▸ **Aim**: Everything in the listing below from the line containing "carried.keyframe_insert(path, frame=frame(t))" through the line containing "scene.view_settings.keyframe_insert(path, frame=frame(t))" should be repeated exactly; leave out every other line.
-- Start of Recorded data --
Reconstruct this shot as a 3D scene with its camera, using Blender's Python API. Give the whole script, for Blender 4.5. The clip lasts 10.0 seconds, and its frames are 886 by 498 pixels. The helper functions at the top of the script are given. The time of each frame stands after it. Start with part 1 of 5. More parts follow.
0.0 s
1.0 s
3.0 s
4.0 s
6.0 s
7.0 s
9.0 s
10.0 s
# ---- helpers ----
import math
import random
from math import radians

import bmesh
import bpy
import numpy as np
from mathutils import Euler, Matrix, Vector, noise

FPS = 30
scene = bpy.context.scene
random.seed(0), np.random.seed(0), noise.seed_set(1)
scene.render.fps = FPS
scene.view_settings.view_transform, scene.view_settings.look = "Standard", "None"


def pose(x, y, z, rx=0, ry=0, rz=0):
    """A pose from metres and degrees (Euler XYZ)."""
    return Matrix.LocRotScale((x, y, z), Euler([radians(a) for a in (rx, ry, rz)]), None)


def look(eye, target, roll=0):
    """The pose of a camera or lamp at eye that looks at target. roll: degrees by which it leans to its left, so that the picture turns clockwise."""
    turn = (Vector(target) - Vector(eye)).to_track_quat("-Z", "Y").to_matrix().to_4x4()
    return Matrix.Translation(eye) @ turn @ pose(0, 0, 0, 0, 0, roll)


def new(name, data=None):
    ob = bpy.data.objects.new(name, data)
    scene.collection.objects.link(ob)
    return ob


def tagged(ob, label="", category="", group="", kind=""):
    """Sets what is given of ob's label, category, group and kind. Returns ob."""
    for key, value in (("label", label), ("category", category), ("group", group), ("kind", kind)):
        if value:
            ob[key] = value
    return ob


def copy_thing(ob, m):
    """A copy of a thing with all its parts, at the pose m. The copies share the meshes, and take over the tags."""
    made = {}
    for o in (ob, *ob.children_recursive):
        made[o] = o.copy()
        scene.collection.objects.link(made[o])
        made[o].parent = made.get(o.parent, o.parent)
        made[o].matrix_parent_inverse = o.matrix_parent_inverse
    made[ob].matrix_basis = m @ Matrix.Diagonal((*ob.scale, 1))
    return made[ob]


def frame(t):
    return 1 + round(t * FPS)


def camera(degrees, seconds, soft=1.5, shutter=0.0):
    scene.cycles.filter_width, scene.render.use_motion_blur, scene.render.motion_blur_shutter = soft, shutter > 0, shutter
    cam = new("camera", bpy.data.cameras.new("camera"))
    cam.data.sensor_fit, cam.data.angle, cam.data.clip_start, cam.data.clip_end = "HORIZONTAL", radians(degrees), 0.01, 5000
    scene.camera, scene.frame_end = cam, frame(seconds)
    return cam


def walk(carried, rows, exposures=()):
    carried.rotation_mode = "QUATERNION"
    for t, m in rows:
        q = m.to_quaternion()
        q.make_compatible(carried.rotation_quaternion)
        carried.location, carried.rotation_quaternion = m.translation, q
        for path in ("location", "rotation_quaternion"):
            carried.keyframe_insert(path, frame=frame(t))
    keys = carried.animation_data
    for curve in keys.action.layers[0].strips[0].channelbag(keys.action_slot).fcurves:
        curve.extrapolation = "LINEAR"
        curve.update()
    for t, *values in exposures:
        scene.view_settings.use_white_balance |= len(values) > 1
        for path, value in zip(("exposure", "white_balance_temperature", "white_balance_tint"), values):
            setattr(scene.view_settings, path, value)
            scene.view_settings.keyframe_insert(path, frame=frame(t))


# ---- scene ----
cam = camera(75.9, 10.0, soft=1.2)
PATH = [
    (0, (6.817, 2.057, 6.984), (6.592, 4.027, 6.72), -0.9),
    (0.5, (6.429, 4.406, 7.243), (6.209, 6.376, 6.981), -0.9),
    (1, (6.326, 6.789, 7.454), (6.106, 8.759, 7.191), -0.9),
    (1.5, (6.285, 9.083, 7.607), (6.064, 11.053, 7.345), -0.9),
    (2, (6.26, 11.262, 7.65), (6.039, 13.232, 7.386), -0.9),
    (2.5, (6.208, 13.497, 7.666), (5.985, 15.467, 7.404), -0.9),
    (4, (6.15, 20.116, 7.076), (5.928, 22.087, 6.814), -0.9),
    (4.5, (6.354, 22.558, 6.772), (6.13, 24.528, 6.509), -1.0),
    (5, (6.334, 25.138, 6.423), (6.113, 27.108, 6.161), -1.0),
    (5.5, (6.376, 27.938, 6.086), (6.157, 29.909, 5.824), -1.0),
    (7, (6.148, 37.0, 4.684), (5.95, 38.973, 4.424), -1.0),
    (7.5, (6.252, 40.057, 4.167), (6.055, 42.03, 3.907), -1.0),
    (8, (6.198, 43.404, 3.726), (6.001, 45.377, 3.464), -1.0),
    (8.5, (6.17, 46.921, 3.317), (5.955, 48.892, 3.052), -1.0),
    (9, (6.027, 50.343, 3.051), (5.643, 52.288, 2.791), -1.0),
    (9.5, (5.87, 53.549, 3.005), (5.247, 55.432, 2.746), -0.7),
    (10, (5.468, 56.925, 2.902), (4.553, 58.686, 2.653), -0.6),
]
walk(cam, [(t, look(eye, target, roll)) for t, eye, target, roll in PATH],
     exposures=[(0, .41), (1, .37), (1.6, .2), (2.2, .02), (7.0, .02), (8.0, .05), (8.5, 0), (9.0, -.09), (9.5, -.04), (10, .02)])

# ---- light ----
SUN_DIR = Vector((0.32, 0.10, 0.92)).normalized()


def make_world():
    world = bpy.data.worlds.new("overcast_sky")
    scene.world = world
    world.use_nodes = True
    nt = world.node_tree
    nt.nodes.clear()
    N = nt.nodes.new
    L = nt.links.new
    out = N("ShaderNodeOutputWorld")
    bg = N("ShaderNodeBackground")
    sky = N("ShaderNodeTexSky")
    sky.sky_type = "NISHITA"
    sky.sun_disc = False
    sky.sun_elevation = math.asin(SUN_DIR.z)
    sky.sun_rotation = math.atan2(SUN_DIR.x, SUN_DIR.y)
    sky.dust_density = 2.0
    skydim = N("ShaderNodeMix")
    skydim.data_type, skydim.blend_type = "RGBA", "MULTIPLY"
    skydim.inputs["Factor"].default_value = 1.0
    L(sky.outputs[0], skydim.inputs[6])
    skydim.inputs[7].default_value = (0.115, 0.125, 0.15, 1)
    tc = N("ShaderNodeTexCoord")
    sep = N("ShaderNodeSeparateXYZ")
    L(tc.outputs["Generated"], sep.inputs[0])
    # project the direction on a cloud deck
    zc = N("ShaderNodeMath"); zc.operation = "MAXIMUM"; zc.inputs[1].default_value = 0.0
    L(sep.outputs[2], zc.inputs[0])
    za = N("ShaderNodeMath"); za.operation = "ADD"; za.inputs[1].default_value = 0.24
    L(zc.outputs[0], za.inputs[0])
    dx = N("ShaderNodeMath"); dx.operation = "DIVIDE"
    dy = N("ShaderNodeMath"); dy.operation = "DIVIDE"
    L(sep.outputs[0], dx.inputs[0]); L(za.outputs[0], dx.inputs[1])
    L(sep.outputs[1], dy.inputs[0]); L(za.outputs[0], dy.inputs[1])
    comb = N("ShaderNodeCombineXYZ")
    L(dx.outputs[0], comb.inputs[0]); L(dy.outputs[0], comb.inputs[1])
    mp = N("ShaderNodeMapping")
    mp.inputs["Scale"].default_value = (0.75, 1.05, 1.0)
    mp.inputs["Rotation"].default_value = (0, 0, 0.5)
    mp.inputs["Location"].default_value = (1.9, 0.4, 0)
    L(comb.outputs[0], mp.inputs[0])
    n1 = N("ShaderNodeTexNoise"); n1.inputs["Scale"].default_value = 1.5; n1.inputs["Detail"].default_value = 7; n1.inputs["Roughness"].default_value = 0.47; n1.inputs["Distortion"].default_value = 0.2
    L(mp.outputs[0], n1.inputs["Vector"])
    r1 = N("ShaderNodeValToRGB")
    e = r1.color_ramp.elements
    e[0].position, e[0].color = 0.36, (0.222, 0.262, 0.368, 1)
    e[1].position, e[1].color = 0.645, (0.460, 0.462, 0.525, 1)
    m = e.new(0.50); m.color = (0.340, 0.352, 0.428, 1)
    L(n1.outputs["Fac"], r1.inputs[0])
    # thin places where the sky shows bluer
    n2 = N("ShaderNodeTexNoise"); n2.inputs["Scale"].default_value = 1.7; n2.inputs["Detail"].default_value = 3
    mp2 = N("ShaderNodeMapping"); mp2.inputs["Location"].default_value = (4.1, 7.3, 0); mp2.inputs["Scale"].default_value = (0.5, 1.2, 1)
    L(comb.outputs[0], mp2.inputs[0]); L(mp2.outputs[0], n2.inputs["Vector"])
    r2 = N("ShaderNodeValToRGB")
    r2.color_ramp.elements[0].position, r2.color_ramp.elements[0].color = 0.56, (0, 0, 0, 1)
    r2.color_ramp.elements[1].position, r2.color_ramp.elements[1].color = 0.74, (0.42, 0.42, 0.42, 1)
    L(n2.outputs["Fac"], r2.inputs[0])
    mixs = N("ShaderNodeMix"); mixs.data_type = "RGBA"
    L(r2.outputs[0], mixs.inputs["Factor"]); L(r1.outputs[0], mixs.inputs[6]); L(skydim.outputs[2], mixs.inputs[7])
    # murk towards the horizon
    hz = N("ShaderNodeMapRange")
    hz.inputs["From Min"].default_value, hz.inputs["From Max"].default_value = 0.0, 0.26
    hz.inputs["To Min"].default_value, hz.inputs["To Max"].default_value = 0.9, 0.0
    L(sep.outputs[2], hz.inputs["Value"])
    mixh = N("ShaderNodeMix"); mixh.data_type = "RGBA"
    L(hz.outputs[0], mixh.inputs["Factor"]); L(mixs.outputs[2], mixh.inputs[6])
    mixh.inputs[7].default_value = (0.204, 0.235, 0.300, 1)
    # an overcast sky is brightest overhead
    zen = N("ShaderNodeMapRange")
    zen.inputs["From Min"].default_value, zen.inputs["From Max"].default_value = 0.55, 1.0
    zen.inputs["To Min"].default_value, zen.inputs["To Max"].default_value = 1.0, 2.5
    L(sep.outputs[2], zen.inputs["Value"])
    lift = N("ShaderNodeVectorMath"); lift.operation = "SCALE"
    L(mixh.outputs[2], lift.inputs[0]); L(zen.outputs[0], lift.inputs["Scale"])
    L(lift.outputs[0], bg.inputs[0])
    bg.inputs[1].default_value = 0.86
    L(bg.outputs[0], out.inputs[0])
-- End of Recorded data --
▸ **Written solution**:
            carried.keyframe_insert(path, frame=frame(t))
    keys = carried.animation_data
    for curve in keys.action.layers[0].strips[0].channelbag(keys.action_slot).fcurves:
        curve.extrapolation = "LINEAR"
        curve.update()
    for t, *values in exposures:
        scene.view_settings.use_white_balance |= len(values) > 1
        for path, value in zip(("exposure", "white_balance_temperature", "white_balance_tint"), values):
            setattr(scene.view_settings, path, value)
            scene.view_settings.keyframe_insert(path, frame=frame(t))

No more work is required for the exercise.